Required task:
Copy out every line exactly, passing over the pictures.

——

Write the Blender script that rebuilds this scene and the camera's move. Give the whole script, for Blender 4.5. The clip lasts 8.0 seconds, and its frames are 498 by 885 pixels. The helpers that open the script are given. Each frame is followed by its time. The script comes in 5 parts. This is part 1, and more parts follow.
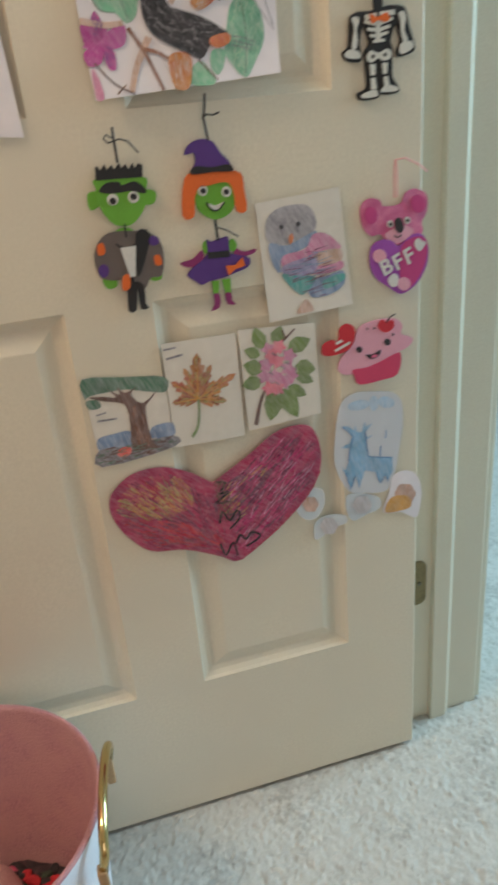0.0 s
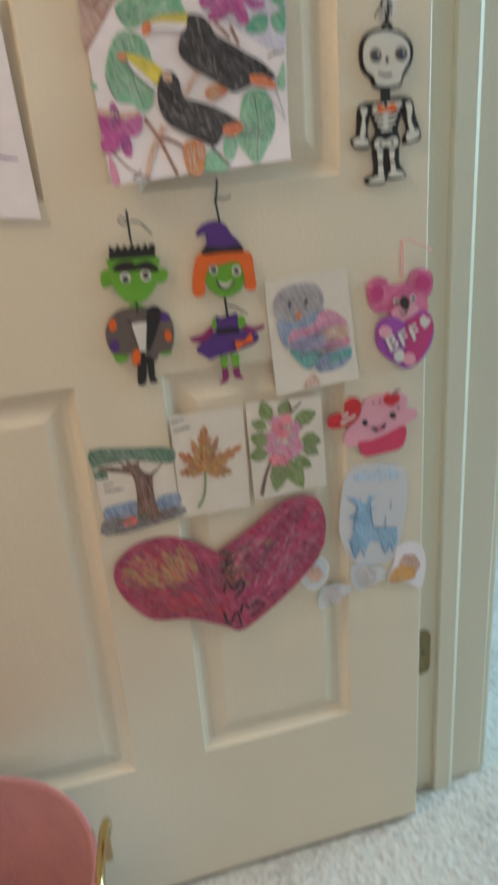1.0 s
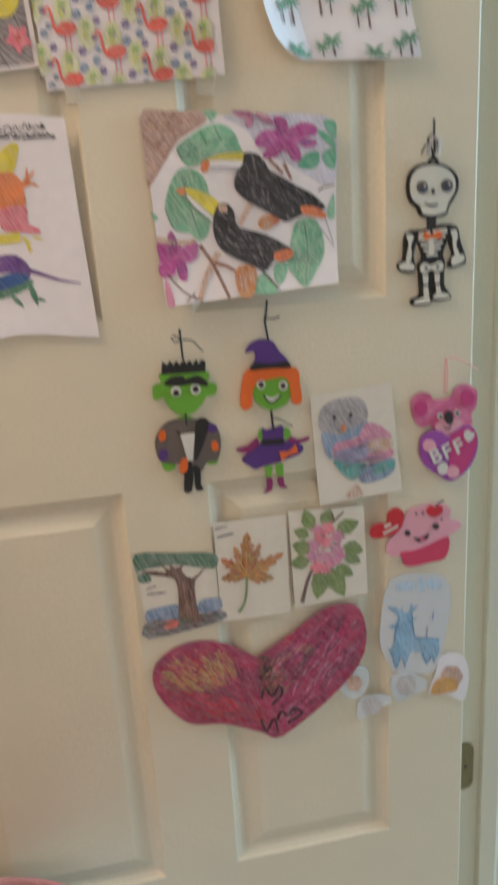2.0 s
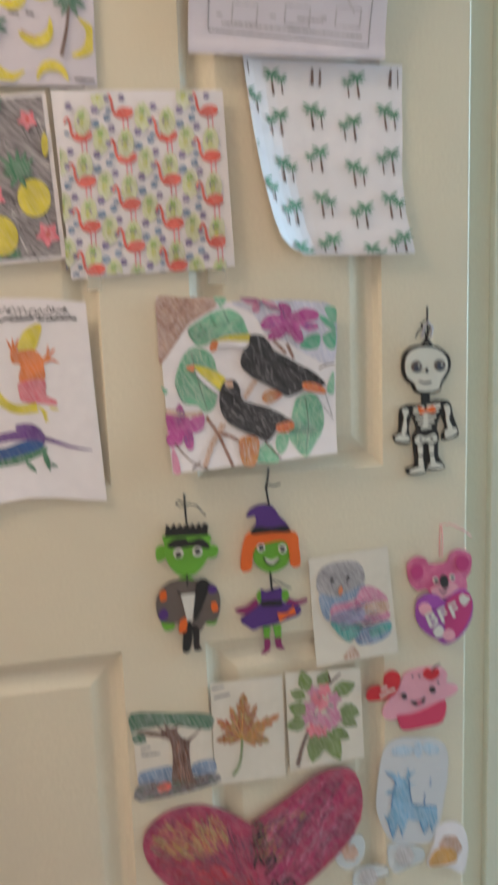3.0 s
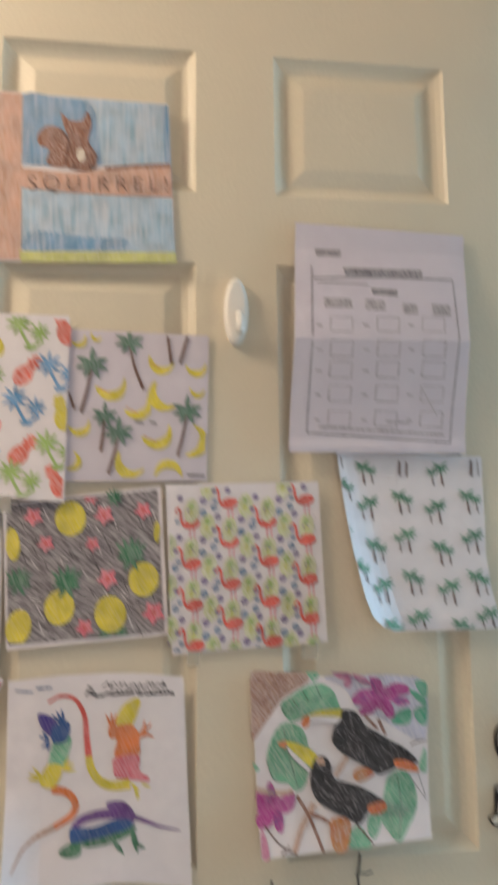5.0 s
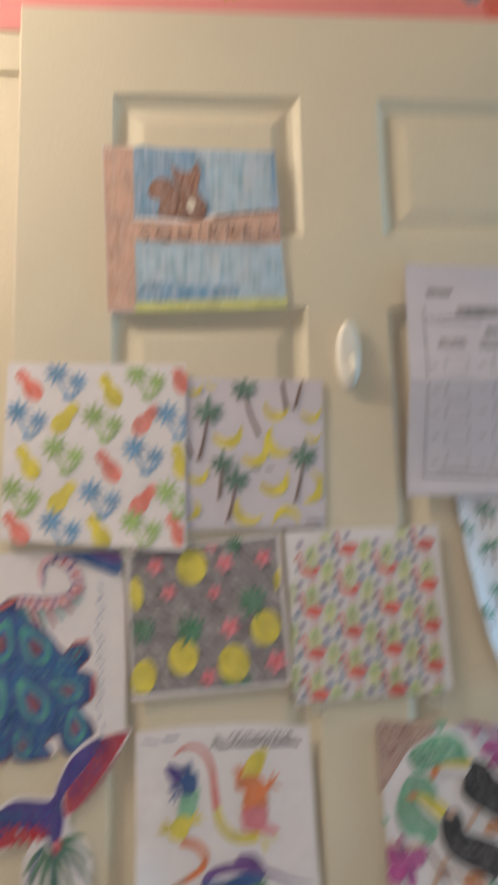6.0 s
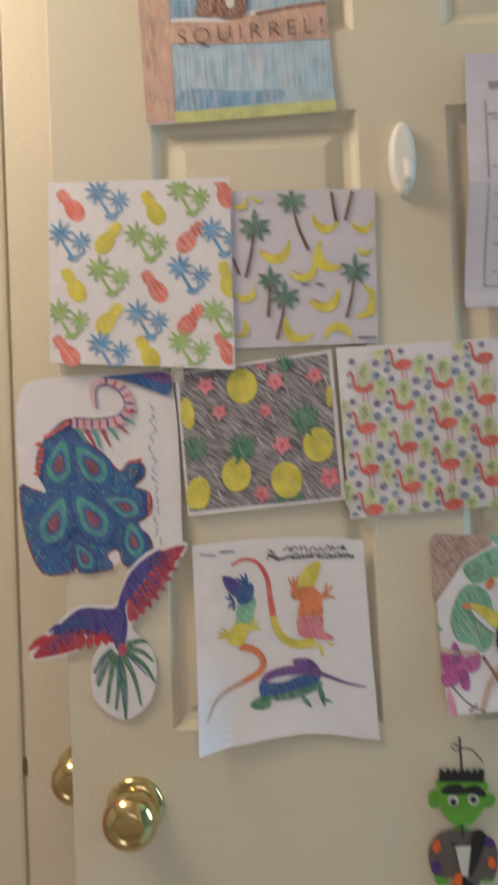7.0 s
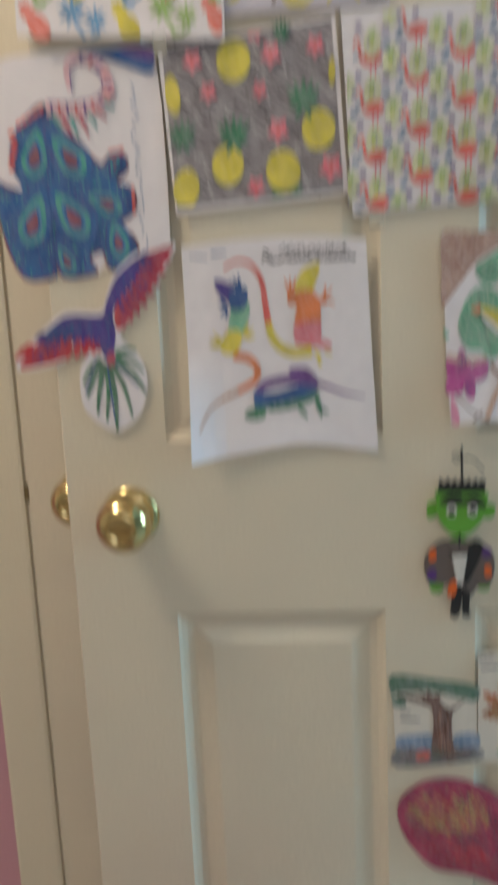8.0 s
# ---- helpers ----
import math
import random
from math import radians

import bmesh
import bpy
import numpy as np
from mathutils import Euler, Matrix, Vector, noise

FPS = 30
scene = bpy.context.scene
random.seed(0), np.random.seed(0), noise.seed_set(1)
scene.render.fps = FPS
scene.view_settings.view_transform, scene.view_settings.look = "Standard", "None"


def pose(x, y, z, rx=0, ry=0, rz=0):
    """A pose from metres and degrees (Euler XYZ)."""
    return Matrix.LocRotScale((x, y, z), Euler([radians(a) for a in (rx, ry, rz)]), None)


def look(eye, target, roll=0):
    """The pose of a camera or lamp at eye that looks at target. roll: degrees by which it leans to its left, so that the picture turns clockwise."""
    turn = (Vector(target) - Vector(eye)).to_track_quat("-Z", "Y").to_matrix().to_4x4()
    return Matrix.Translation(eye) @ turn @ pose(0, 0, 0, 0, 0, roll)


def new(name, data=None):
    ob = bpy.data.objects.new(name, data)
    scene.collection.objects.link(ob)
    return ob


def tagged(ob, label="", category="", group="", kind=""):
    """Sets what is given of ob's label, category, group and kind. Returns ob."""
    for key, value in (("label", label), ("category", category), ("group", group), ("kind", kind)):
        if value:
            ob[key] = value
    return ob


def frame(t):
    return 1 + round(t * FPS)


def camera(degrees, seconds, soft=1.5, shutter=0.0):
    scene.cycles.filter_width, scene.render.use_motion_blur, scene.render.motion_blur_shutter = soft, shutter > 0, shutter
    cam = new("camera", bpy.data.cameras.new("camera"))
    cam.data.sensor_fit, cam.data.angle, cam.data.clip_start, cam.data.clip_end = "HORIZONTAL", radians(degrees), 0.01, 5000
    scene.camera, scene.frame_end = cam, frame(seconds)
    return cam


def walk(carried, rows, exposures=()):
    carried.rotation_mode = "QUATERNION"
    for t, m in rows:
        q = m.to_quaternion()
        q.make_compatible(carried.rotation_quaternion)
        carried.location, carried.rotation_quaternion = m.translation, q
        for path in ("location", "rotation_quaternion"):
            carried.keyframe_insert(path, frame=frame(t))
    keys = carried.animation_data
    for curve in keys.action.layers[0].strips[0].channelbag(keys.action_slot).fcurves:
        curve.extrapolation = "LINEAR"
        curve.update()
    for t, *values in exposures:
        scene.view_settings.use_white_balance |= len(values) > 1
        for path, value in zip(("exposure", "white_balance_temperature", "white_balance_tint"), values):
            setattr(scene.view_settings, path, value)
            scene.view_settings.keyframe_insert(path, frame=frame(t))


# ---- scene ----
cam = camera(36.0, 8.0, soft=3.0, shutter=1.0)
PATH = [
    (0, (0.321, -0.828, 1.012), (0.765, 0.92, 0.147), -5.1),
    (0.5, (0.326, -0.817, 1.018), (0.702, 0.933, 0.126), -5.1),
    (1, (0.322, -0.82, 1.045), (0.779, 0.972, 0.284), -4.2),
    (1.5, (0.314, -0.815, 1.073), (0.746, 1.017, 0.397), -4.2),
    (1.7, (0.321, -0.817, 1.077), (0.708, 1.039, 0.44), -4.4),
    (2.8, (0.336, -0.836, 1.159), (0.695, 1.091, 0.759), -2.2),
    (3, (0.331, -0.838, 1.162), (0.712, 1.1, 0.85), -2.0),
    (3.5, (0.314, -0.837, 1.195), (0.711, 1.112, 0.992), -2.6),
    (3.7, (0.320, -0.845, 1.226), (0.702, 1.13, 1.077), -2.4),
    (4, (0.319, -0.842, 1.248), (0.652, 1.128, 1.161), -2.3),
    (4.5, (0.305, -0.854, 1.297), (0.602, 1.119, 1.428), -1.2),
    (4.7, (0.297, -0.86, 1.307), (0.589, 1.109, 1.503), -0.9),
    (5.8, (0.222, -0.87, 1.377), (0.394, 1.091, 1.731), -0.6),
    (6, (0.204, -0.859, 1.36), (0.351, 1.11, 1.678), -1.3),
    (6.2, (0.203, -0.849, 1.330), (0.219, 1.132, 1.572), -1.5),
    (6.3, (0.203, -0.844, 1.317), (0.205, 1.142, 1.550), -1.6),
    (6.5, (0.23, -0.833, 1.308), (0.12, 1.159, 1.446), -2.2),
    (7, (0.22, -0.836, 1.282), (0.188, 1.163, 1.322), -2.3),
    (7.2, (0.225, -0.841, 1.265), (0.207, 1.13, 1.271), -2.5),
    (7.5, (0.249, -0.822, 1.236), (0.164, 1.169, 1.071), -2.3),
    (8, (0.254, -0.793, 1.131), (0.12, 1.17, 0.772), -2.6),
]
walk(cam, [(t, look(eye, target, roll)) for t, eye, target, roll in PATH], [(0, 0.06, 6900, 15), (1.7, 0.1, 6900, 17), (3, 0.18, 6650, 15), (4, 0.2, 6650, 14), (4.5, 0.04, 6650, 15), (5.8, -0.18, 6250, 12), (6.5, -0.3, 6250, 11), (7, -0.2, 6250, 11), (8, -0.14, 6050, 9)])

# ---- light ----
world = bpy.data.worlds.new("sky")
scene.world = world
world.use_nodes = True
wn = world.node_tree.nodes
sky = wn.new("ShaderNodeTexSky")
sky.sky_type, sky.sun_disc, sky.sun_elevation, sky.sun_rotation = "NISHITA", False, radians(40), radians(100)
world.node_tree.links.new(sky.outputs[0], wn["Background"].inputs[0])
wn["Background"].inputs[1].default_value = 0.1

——

The output:
Write the Blender script that rebuilds this scene and the camera's move. Give the whole script, for Blender 4.5. The clip lasts 8.0 seconds, and its frames are 498 by 885 pixels. The helpers that open the script are given. Each frame is followed by its time. The script comes in 5 parts. This is part 1, and more parts follow.
0.0 s
1.0 s
2.0 s
3.0 s
5.0 s
6.0 s
7.0 s
8.0 s
# ---- helpers ----
import math
import random
from math import radians

import bmesh
import bpy
import numpy as np
from mathutils import Euler, Matrix, Vector, noise

FPS = 30
scene = bpy.context.scene
random.seed(0), np.random.seed(0), noise.seed_set(1)
scene.render.fps = FPS
scene.view_settings.view_transform, scene.view_settings.look = "Standard", "None"


def pose(x, y, z, rx=0, ry=0, rz=0):
    """A pose from metres and degrees (Euler XYZ)."""
    return Matrix.LocRotScale((x, y, z), Euler([radians(a) for a in (rx, ry, rz)]), None)


def look(eye, target, roll=0):
    """The pose of a camera or lamp at eye that looks at target. roll: degrees by which it leans to its left, so that the picture turns clockwise."""
    turn = (Vector(target) - Vector(eye)).to_track_quat("-Z", "Y").to_matrix().to_4x4()
    return Matrix.Translation(eye) @ turn @ pose(0, 0, 0, 0, 0, roll)


def new(name, data=None):
    ob = bpy.data.objects.new(name, data)
    scene.collection.objects.link(ob)
    return ob


def tagged(ob, label="", category="", group="", kind=""):
    """Sets what is given of ob's label, category, group and kind. Returns ob."""
    for key, value in (("label", label), ("category", category), ("group", group), ("kind", kind)):
        if value:
            ob[key] = value
    return ob


def frame(t):
    return 1 + round(t * FPS)


def camera(degrees, seconds, soft=1.5, shutter=0.0):
    scene.cycles.filter_width, scene.render.use_motion_blur, scene.render.motion_blur_shutter = soft, shutter > 0, shutter
    cam = new("camera", bpy.data.cameras.new("camera"))
    cam.data.sensor_fit, cam.data.angle, cam.data.clip_start, cam.data.clip_end = "HORIZONTAL", radians(degrees), 0.01, 5000
    scene.camera, scene.frame_end = cam, frame(seconds)
    return cam


def walk(carried, rows, exposures=()):
    carried.rotation_mode = "QUATERNION"
    for t, m in rows:
        q = m.to_quaternion()
        q.make_compatible(carried.rotation_quaternion)
        carried.location, carried.rotation_quaternion = m.translation, q
        for path in ("location", "rotation_quaternion"):
            carried.keyframe_insert(path, frame=frame(t))
    keys = carried.animation_data
    for curve in keys.action.layers[0].strips[0].channelbag(keys.action_slot).fcurves:
        curve.extrapolation = "LINEAR"
        curve.update()
    for t, *values in exposures:
        scene.view_settings.use_white_balance |= len(values) > 1
        for path, value in zip(("exposure", "white_balance_temperature", "white_balance_tint"), values):
            setattr(scene.view_settings, path, value)
            scene.view_settings.keyframe_insert(path, frame=frame(t))


# ---- scene ----
cam = camera(36.0, 8.0, soft=3.0, shutter=1.0)
PATH = [
    (0, (0.321, -0.828, 1.012), (0.765, 0.92, 0.147), -5.1),
    (0.5, (0.326, -0.817, 1.018), (0.702, 0.933, 0.126), -5.1),
    (1, (0.322, -0.82, 1.045), (0.779, 0.972, 0.284), -4.2),
    (1.5, (0.314, -0.815, 1.073), (0.746, 1.017, 0.397), -4.2),
    (1.7, (0.321, -0.817, 1.077), (0.708, 1.039, 0.44), -4.4),
    (2.8, (0.336, -0.836, 1.159), (0.695, 1.091, 0.759), -2.2),
    (3, (0.331, -0.838, 1.162), (0.712, 1.1, 0.85), -2.0),
    (3.5, (0.314, -0.837, 1.195), (0.711, 1.112, 0.992), -2.6),
    (3.7, (0.320, -0.845, 1.226), (0.702, 1.13, 1.077), -2.4),
    (4, (0.319, -0.842, 1.248), (0.652, 1.128, 1.161), -2.3),
    (4.5, (0.305, -0.854, 1.297), (0.602, 1.119, 1.428), -1.2),
    (4.7, (0.297, -0.86, 1.307), (0.589, 1.109, 1.503), -0.9),
    (5.8, (0.222, -0.87, 1.377), (0.394, 1.091, 1.731), -0.6),
    (6, (0.204, -0.859, 1.36), (0.351, 1.11, 1.678), -1.3),
    (6.2, (0.203, -0.849, 1.330), (0.219, 1.132, 1.572), -1.5),
    (6.3, (0.203, -0.844, 1.317), (0.205, 1.142, 1.550), -1.6),
    (6.5, (0.23, -0.833, 1.308), (0.12, 1.159, 1.446), -2.2),
    (7, (0.22, -0.836, 1.282), (0.188, 1.163, 1.322), -2.3),
    (7.2, (0.225, -0.841, 1.265), (0.207, 1.13, 1.271), -2.5),
    (7.5, (0.249, -0.822, 1.236), (0.164, 1.169, 1.071), -2.3),
    (8, (0.254, -0.793, 1.131), (0.12, 1.17, 0.772), -2.6),
]
walk(cam, [(t, look(eye, target, roll)) for t, eye, target, roll in PATH], [(0, 0.06, 6900, 15), (1.7, 0.1, 6900, 17), (3, 0.18, 6650, 15), (4, 0.2, 6650, 14), (4.5, 0.04, 6650, 15), (5.8, -0.18, 6250, 12), (6.5, -0.3, 6250, 11), (7, -0.2, 6250, 11), (8, -0.14, 6050, 9)])

# ---- light ----
world = bpy.data.worlds.new("sky")
scene.world = world
world.use_nodes = True
wn = world.node_tree.nodes
sky = wn.new("ShaderNodeTexSky")
sky.sky_type, sky.sun_disc, sky.sun_elevation, sky.sun_rotation = "NISHITA", False, radians(40), radians(100)
world.node_tree.links.new(sky.outputs[0], wn["Background"].inputs[0])
wn["Background"].inputs[1].default_value = 0.1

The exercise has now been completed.